TV Review: FX’s The Americans 5×13, “The Soviet Division”

There are no clean getaways. That’s the familiar tagline associated with criminals who may be good at what they do, but always end up having some problems. The Jennings are Russian undercovers in The Americans, and they are brilliant when it comes to their spy craft. It’s why they have lived in the country, undetected, for so long. In fact, “The Soviet Division” seems to show the Jennings are so good that only they could stop themselves from having that clean getaway. It may have seemed like the Jennings were on their way out, but this wrap up for the season shows that the next and final season will explore what happens after deciding to extend their stay in America.

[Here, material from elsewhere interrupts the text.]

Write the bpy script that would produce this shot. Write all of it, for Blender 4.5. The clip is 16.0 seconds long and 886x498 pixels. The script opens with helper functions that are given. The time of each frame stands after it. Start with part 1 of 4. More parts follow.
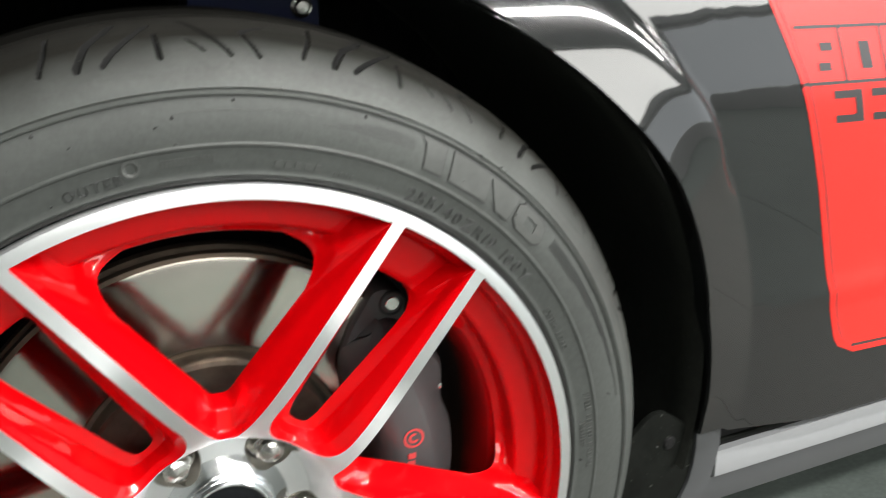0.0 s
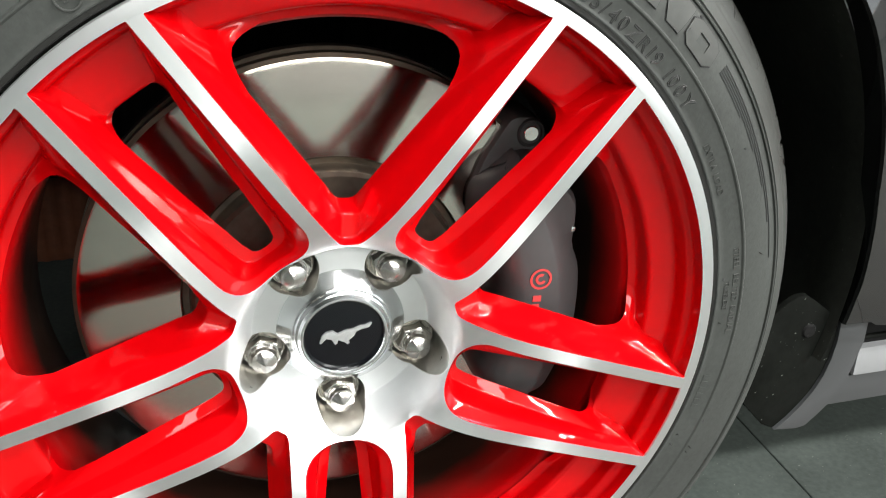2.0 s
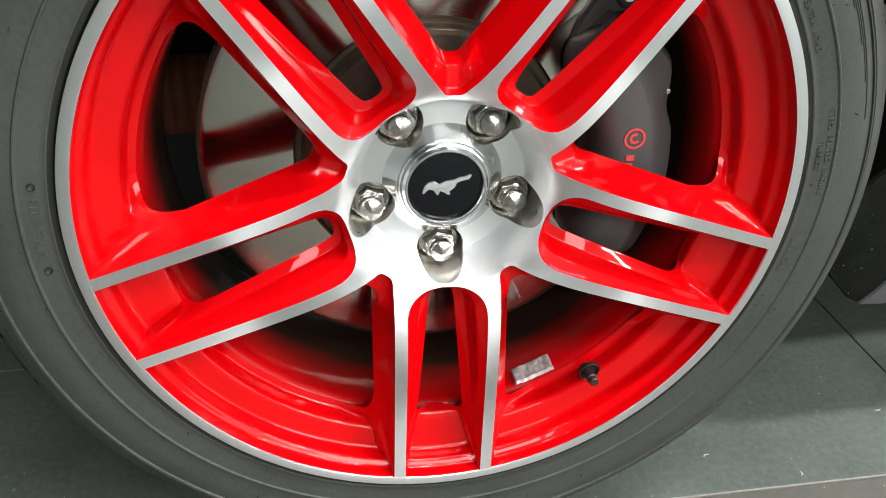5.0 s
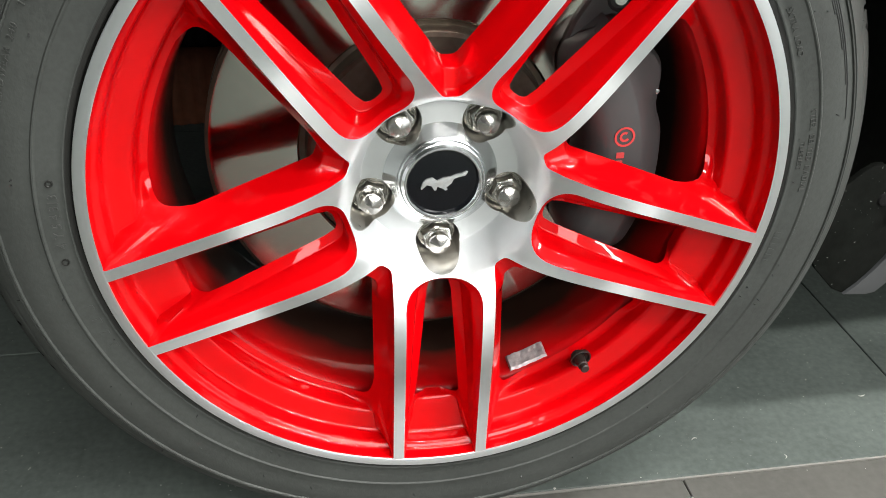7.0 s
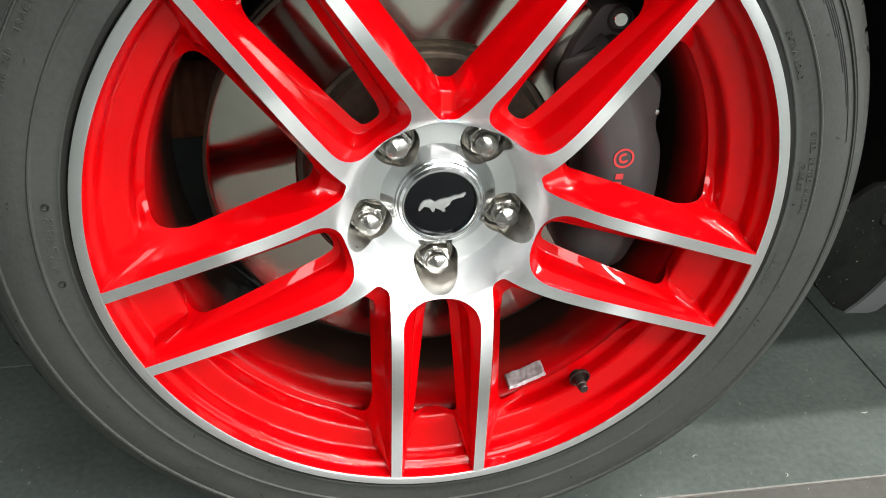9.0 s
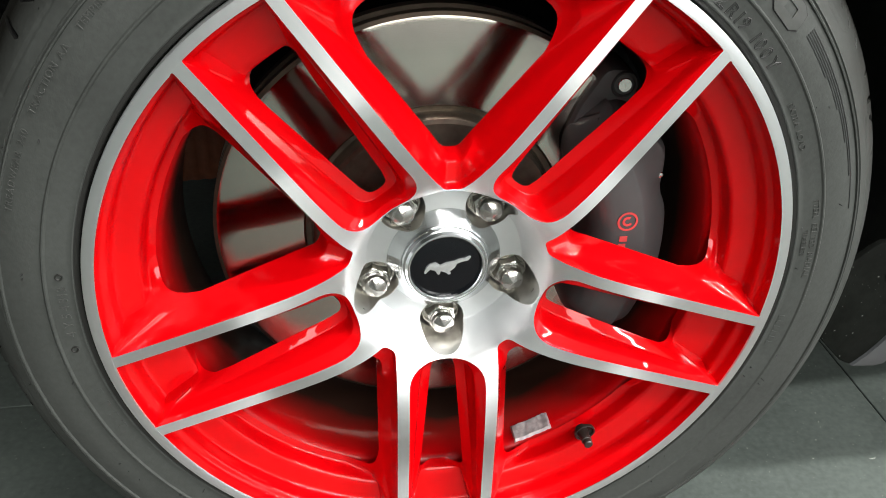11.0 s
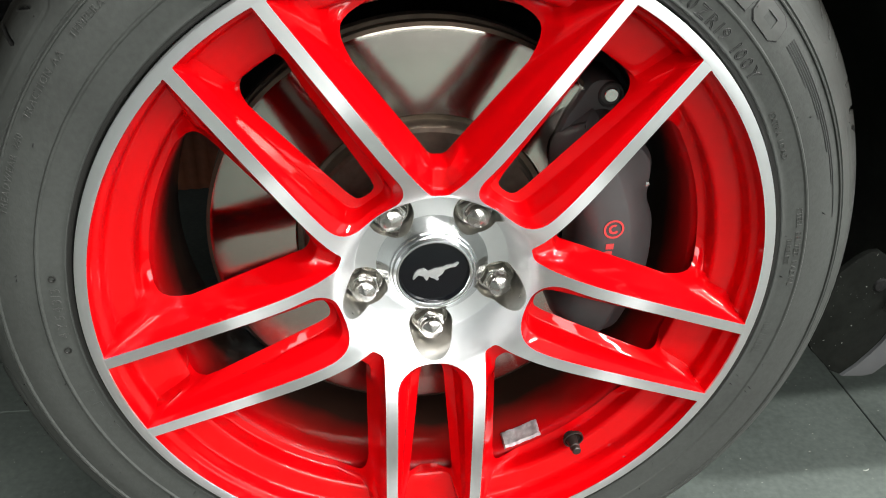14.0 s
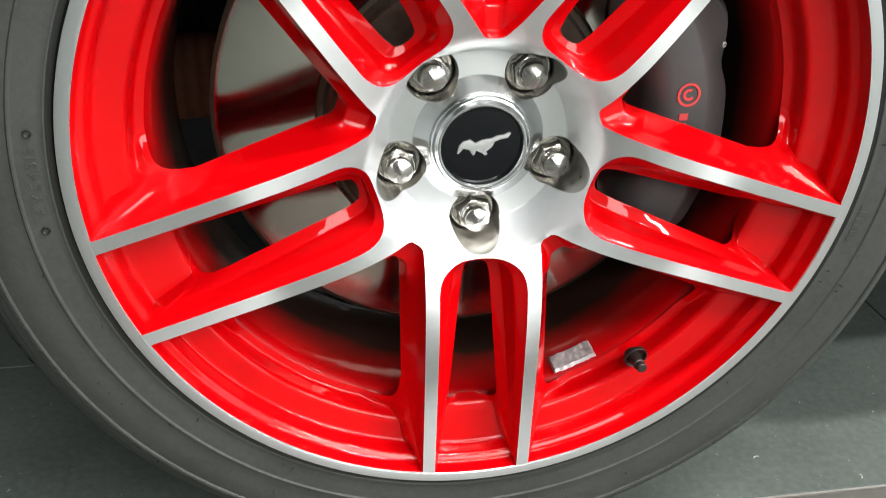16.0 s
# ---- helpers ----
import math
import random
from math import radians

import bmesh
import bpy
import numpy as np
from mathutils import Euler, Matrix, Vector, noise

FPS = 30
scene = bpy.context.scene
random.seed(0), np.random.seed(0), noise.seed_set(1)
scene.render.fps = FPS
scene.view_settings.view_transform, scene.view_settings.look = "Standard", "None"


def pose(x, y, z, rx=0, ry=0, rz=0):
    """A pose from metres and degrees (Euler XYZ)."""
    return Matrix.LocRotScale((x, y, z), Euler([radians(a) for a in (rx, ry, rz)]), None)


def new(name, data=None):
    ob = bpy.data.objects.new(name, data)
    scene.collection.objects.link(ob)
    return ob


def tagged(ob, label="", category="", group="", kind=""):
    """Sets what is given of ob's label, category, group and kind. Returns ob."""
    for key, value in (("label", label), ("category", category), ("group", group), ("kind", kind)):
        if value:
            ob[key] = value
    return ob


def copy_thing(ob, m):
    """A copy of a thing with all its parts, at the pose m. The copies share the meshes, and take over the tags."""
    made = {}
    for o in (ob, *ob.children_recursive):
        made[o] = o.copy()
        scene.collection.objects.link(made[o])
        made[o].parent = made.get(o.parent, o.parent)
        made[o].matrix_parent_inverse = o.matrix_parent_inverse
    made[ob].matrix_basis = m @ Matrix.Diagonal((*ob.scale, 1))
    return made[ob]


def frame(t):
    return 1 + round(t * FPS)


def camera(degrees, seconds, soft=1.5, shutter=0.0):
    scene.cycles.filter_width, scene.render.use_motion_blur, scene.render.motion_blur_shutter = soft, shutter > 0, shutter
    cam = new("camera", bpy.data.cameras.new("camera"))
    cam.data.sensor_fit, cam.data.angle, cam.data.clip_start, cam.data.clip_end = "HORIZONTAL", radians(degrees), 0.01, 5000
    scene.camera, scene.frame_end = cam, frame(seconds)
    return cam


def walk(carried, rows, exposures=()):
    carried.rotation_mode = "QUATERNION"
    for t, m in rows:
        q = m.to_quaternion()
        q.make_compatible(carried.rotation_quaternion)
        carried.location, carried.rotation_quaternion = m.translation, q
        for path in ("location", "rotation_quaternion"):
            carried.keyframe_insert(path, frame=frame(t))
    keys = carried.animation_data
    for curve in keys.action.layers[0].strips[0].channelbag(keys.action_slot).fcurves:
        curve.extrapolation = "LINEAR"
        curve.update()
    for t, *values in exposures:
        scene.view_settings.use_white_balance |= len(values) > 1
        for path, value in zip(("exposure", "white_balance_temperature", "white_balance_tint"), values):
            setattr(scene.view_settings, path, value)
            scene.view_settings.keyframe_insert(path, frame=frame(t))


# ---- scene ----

A lot of credit goes to showrunners Joe Weisberg and Joel Fields for pulling off this amazing season. Having suddenly received more acclaim than before (as I’ve noted in past reviews – the multiple Emmy and Golden Globe nominations surely brought this show to the attentions of many more this season), taking the opportunity to really go crazy with the glossiness of spy-based action was traded in for a slow-burn of a season, It instead placed emphasis on family drama and the results were incredible. This series has been a non-stop display of great acting from all involved a dedication to character-based plotting and the occasional dip into retro-ville, thanks to some wigs, mustaches and choice needle drops.

“The Soviet Division” did plenty to set characters up for where they will be headed next season, but in an attempt to observe just how far things have come this year, one of those choice needle drops came in handy. Amidst everything taking place, from Philip and Elizabeth deciding the fate of their family, to Stan and Renee moving in together (temporarily?), to Paige saying goodbye to Pastor Tim, Elton John’s “Goodbye Yellow Brick Road” becomes this wonderful way for this year’s arc to be brought in. Given how well The Americans can underplay all of its stylish aspects, this was another example of just how strong its editing and direction can be, whether it’s a slick action scene or something more cerebral, such as this.

Regarding what took place, for a season finale, “The Soviet Division” is surprisingly light on major developments, beyond a few key things. First off, Pascha may have gone through with cutting himself, but he lived and everyone feels horrible about it. It may or may not bring the plot thread involving Tuan to a close, but there is at least the chance to see Elizabeth go for the jugular when explaining to Tuan why he will not survive if he stays on his current path. Since the Jennings had to deal with more children than just their own this season, it’s impressive to see just how tough the tough love can be and who better to give it.

Speaking of tough love, Elizabeth also spent time with Paige. Many conversations have been had between these two this season, and it has been far less combative. The understanding that Paige now has about her parents has continued to make this a worthwhile part of the story and certainly one of the best examples of how to keep younger characters interesting, which has sometimes been an issue for acclaimed drama series. Credit goes to Holly Taylor for properly expressing the levels of depth required to make this tricky role play so well. Taylor must have also been a good sport to play up getting repeatedly knocked down by Keri Russell, as the two continue the self-defense training, resulting in a more extreme example of tough love.

Of course, a bruise on the lip is nothing compared to the bruise Philip left on poor Henry. The kid brings up the news of his acceptance to the private school he’s desperate to get into, only to have those hopes dashed by an irate Philip. With one season left and the Jennings currently not going anywhere, the increased use of Henry has me curious if he’ll end up on the other side of the coin, as opposed to Paige, who is welcoming the truth about her parents. If Henry is alerted to what is going on at this point, where will that lead?


Elsewhere, Philip is also dealing with the loss of his racquetball partner. Renee and Stan seem to be getting closer and closer, but is this going somewhere? Gabriel seemed to play down the idea of Renee being a spy earlier in the season, but her little talk with Stan about his possible job decision is designed to be ambiguous. Nothing is ever easy for sad Stan. Even in his happiness, where he was just about to get away from a life that has left him feeling so empty, there may have been just enough of a push to keep on going. So much for being a good man.

This brings it all back to Philip, with Matthew Rhys doing continually amazing work. After another rendezvous with Kimmy, where Philip got a chance to be the coolest older man Kimmy and her friends know, new information was revealed. Philip’s hours of recorded audio has led to the discovery that Kimmy’s dad will be heading up the CIA’s Soviet Division. Philip nearly destroys this audio but instead tells Elizabeth, who gets back into the spy role that we all know she’s indebted to. It’s not that she doesn’t care about her family, but as always, it’s Philip who’s been shaken by this prolonged mission.

A fantastic final conversation of the season takes place, which breaks things down in just the right way. “We’re allowed to have a life,” Philip pleads to a no-nonsense Elizabeth. “I can’t,” she replies, signaling the end to a Soviet storybook happy ending that was in the process of actually happening. Whether it comes down to only Elizabeth taking part in missions or not, it is clear the Jennings are staying. Will that decision lead to a happy end in America, instead of the Soviet Union? That’s a question for next year. For now, one merely gets to take in the fine amount of effort that led to another fantastic season of The Americans.